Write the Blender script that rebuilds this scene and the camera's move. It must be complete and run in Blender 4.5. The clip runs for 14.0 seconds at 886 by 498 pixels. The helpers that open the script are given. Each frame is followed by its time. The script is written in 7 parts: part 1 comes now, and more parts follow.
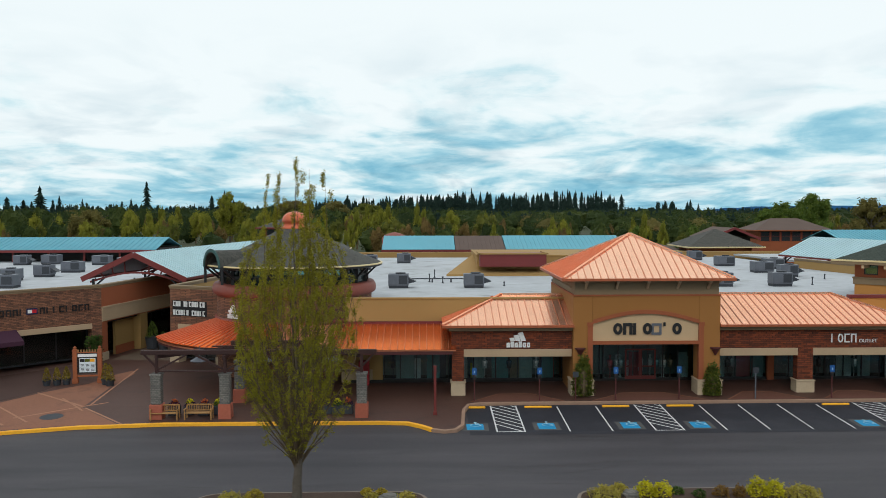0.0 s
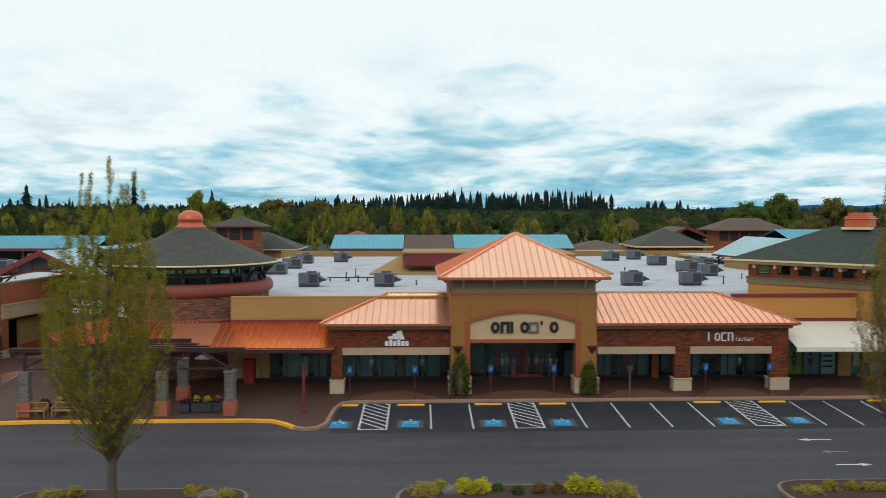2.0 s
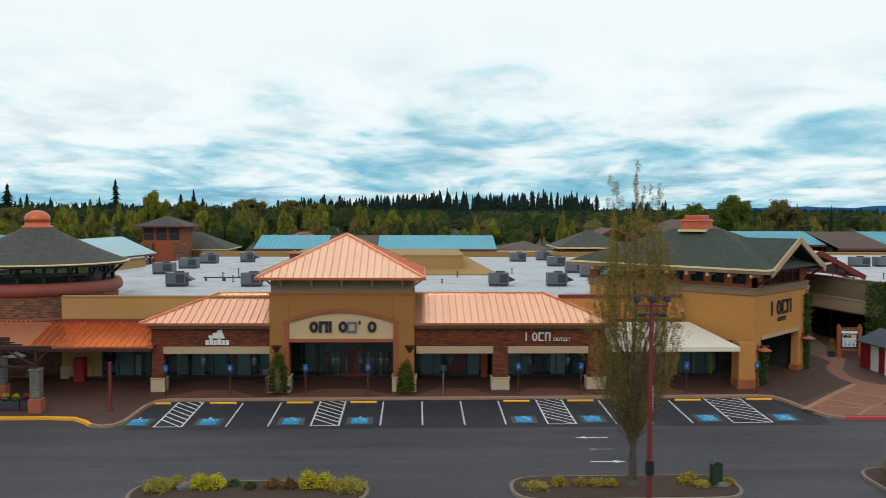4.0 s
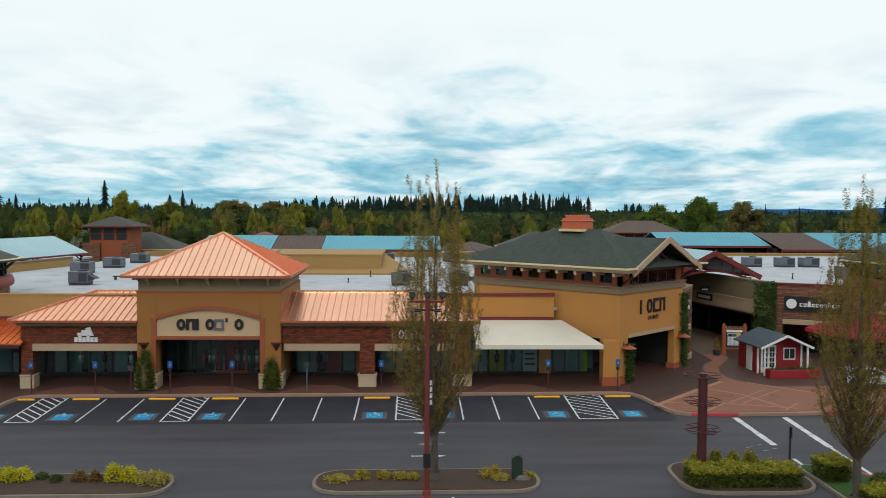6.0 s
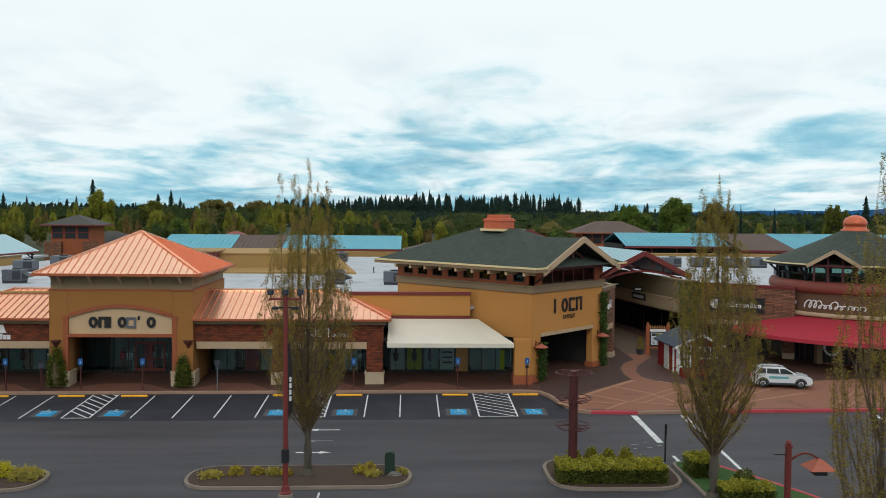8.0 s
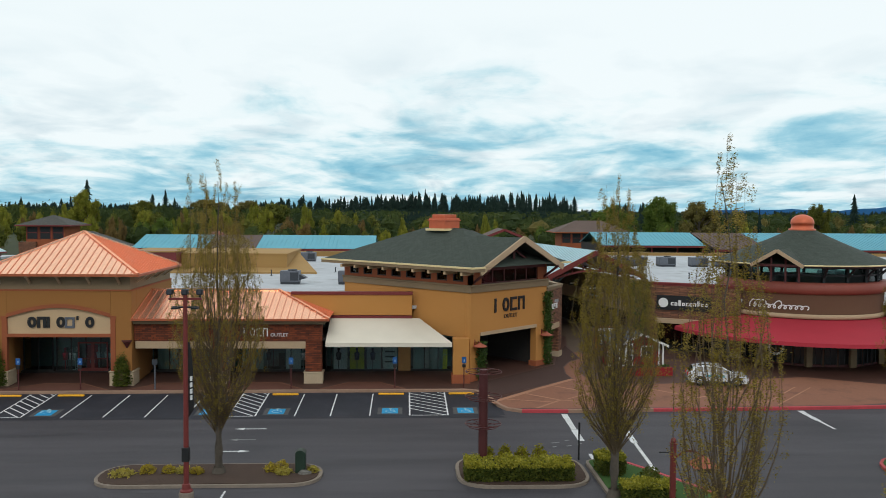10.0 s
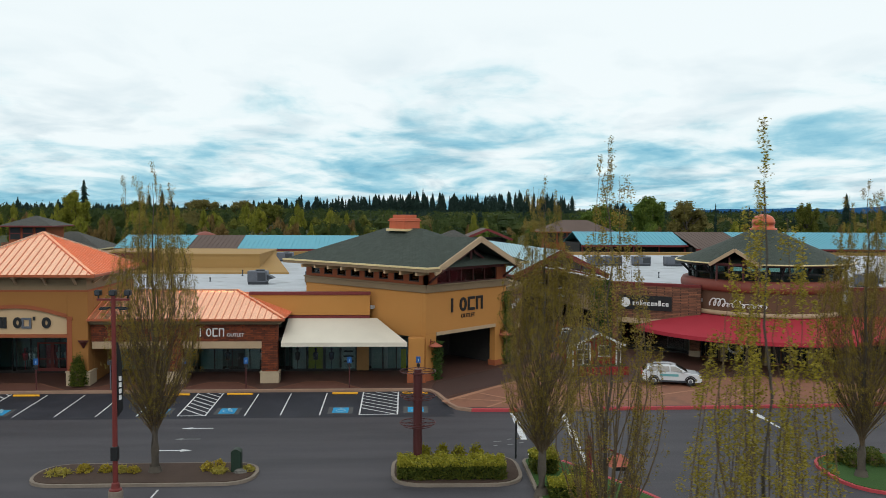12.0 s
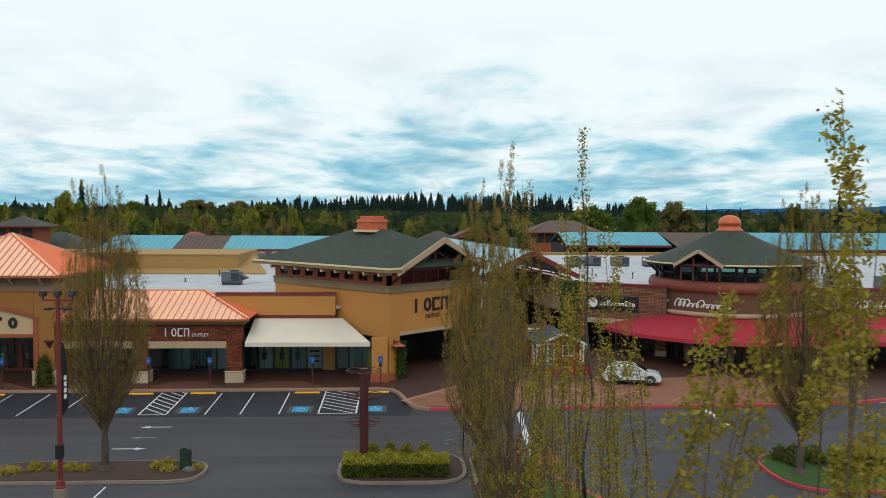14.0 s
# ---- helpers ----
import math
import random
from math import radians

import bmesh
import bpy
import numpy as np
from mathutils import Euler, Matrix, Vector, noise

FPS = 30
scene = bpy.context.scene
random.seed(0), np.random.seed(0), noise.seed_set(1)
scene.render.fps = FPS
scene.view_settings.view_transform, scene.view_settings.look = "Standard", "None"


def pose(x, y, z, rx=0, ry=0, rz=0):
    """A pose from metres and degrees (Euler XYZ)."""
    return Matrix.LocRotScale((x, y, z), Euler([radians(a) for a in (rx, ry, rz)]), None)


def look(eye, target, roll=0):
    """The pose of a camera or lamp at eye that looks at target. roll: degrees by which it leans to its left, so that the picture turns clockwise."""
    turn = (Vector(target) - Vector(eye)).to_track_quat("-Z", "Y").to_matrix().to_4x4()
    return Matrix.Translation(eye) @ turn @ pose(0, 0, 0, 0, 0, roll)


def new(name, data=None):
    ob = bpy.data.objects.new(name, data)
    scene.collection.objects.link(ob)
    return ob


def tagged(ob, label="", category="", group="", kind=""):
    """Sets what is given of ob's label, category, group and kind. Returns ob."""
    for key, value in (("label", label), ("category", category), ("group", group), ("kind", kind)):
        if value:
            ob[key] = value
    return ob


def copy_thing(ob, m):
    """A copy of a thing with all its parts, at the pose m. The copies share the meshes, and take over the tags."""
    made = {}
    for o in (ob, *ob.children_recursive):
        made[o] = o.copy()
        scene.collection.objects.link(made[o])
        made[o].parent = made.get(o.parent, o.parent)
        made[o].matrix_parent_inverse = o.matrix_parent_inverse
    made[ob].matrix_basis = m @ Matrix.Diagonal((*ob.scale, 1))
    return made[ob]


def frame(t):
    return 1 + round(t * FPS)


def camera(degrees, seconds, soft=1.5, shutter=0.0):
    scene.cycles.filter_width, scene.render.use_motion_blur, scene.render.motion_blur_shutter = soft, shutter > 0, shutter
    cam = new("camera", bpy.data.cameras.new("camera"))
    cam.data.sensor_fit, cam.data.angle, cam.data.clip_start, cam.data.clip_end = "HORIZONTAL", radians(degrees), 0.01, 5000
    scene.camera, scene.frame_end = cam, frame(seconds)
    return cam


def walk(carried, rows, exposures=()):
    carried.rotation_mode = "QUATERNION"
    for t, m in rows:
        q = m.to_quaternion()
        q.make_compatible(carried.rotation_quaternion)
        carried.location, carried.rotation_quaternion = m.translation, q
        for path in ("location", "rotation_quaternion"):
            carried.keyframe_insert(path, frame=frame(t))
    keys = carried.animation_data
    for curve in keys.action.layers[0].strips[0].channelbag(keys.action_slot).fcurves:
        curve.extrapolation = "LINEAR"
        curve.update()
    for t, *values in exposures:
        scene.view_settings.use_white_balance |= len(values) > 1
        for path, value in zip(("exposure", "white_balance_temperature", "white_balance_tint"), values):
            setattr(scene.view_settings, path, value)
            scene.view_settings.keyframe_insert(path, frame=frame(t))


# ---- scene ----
cam = camera(54.0, 14.0, soft=0.8, shutter=0.5)
PATH = [
    (0, (3.933, -0.315, 13.897), (3.97, 1.682, 13.805), -0.1),
    (0.5, (5.063, -0.408, 13.914), (5.102, 1.589, 13.821), -0.2),
    (1, (7.044, -0.496, 13.878), (7.085, 1.501, 13.786), -0.1),
    (1.5, (9.502, -0.617, 13.845), (9.546, 1.38, 13.753), -0.1),
    (2, (12.389, -0.838, 13.89), (12.437, 1.159, 13.796), -0.0),
    (2.5, (15.936, -1.145, 13.871), (15.988, 0.853, 13.778), 0.0),
    (3, (19.138, -1.408, 13.872), (19.194, 0.589, 13.779), 0.1),
    (3.5, (22.373, -1.798, 13.912), (22.433, 0.199, 13.819), 0.2),
    (4, (25.172, -2.145, 13.984), (25.235, -0.148, 13.891), 0.2),
    (6.5, (36.763, -3.493, 13.842), (36.835, -1.496, 13.753), 0.4),
    (7, (38.234, -3.651, 13.858), (38.313, -1.654, 13.768), 0.5),
    (7.5, (39.828, -3.864, 13.863), (39.908, -1.867, 13.774), 0.5),
    (8, (41.205, -4.054, 13.845), (41.286, -2.058, 13.756), 0.5),
    (10.5, (46.798, -4.655, 13.909), (46.882, -2.658, 13.819), 0.4),
    (11, (47.686, -4.764, 13.904), (47.769, -2.767, 13.814), 0.4),
    (11.5, (48.487, -4.88, 13.932), (48.572, -2.884, 13.841), 0.3),
    (12, (49.273, -5.08, 13.994), (49.357, -3.084, 13.903), 0.3),
    (12.5, (50.064, -5.36, 14.047), (50.148, -3.364, 13.955), 0.3),
    (13, (50.82, -5.64, 14.08), (50.903, -3.644, 13.989), 0.3),
    (13.5, (51.587, -5.852, 14.076), (51.669, -3.855, 13.985), 0.1),
    (14, (52.152, -5.935, 14.115), (52.236, -3.939, 14.024), 0.3),
]
walk(cam, [(t, look(eye, target, roll)) for t, eye, target, roll in PATH])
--
Return all of the data exactly as written, and drop the pictures.

Write the Blender script that rebuilds this scene and the camera's move. It must be complete and run in Blender 4.5. The clip runs for 14.0 seconds at 886 by 498 pixels. The helpers that open the script are given. Each frame is followed by its time. The script is written in 7 parts: part 1 comes now, and more parts follow.
0.0 s
2.0 s
4.0 s
6.0 s
8.0 s
10.0 s
12.0 s
14.0 s
# ---- helpers ----
import math
import random
from math import radians

import bmesh
import bpy
import numpy as np
from mathutils import Euler, Matrix, Vector, noise

FPS = 30
scene = bpy.context.scene
random.seed(0), np.random.seed(0), noise.seed_set(1)
scene.render.fps = FPS
scene.view_settings.view_transform, scene.view_settings.look = "Standard", "None"


def pose(x, y, z, rx=0, ry=0, rz=0):
    """A pose from metres and degrees (Euler XYZ)."""
    return Matrix.LocRotScale((x, y, z), Euler([radians(a) for a in (rx, ry, rz)]), None)


def look(eye, target, roll=0):
    """The pose of a camera or lamp at eye that looks at target. roll: degrees by which it leans to its left, so that the picture turns clockwise."""
    turn = (Vector(target) - Vector(eye)).to_track_quat("-Z", "Y").to_matrix().to_4x4()
    return Matrix.Translation(eye) @ turn @ pose(0, 0, 0, 0, 0, roll)


def new(name, data=None):
    ob = bpy.data.objects.new(name, data)
    scene.collection.objects.link(ob)
    return ob


def tagged(ob, label="", category="", group="", kind=""):
    """Sets what is given of ob's label, category, group and kind. Returns ob."""
    for key, value in (("label", label), ("category", category), ("group", group), ("kind", kind)):
        if value:
            ob[key] = value
    return ob


def copy_thing(ob, m):
    """A copy of a thing with all its parts, at the pose m. The copies share the meshes, and take over the tags."""
    made = {}
    for o in (ob, *ob.children_recursive):
        made[o] = o.copy()
        scene.collection.objects.link(made[o])
        made[o].parent = made.get(o.parent, o.parent)
        made[o].matrix_parent_inverse = o.matrix_parent_inverse
    made[ob].matrix_basis = m @ Matrix.Diagonal((*ob.scale, 1))
    return made[ob]


def frame(t):
    return 1 + round(t * FPS)


def camera(degrees, seconds, soft=1.5, shutter=0.0):
    scene.cycles.filter_width, scene.render.use_motion_blur, scene.render.motion_blur_shutter = soft, shutter > 0, shutter
    cam = new("camera", bpy.data.cameras.new("camera"))
    cam.data.sensor_fit, cam.data.angle, cam.data.clip_start, cam.data.clip_end = "HORIZONTAL", radians(degrees), 0.01, 5000
    scene.camera, scene.frame_end = cam, frame(seconds)
    return cam


def walk(carried, rows, exposures=()):
    carried.rotation_mode = "QUATERNION"
    for t, m in rows:
        q = m.to_quaternion()
        q.make_compatible(carried.rotation_quaternion)
        carried.location, carried.rotation_quaternion = m.translation, q
        for path in ("location", "rotation_quaternion"):
            carried.keyframe_insert(path, frame=frame(t))
    keys = carried.animation_data
    for curve in keys.action.layers[0].strips[0].channelbag(keys.action_slot).fcurves:
        curve.extrapolation = "LINEAR"
        curve.update()
    for t, *values in exposures:
        scene.view_settings.use_white_balance |= len(values) > 1
        for path, value in zip(("exposure", "white_balance_temperature", "white_balance_tint"), values):
            setattr(scene.view_settings, path, value)
            scene.view_settings.keyframe_insert(path, frame=frame(t))


# ---- scene ----
cam = camera(54.0, 14.0, soft=0.8, shutter=0.5)
PATH = [
    (0, (3.933, -0.315, 13.897), (3.97, 1.682, 13.805), -0.1),
    (0.5, (5.063, -0.408, 13.914), (5.102, 1.589, 13.821), -0.2),
    (1, (7.044, -0.496, 13.878), (7.085, 1.501, 13.786), -0.1),
    (1.5, (9.502, -0.617, 13.845), (9.546, 1.38, 13.753), -0.1),
    (2, (12.389, -0.838, 13.89), (12.437, 1.159, 13.796), -0.0),
    (2.5, (15.936, -1.145, 13.871), (15.988, 0.853, 13.778), 0.0),
    (3, (19.138, -1.408, 13.872), (19.194, 0.589, 13.779), 0.1),
    (3.5, (22.373, -1.798, 13.912), (22.433, 0.199, 13.819), 0.2),
    (4, (25.172, -2.145, 13.984), (25.235, -0.148, 13.891), 0.2),
    (6.5, (36.763, -3.493, 13.842), (36.835, -1.496, 13.753), 0.4),
    (7, (38.234, -3.651, 13.858), (38.313, -1.654, 13.768), 0.5),
    (7.5, (39.828, -3.864, 13.863), (39.908, -1.867, 13.774), 0.5),
    (8, (41.205, -4.054, 13.845), (41.286, -2.058, 13.756), 0.5),
    (10.5, (46.798, -4.655, 13.909), (46.882, -2.658, 13.819), 0.4),
    (11, (47.686, -4.764, 13.904), (47.769, -2.767, 13.814), 0.4),
    (11.5, (48.487, -4.88, 13.932), (48.572, -2.884, 13.841), 0.3),
    (12, (49.273, -5.08, 13.994), (49.357, -3.084, 13.903), 0.3),
    (12.5, (50.064, -5.36, 14.047), (50.148, -3.364, 13.955), 0.3),
    (13, (50.82, -5.64, 14.08), (50.903, -3.644, 13.989), 0.3),
    (13.5, (51.587, -5.852, 14.076), (51.669, -3.855, 13.985), 0.1),
    (14, (52.152, -5.935, 14.115), (52.236, -3.939, 14.024), 0.3),
]
walk(cam, [(t, look(eye, target, roll)) for t, eye, target, roll in PATH])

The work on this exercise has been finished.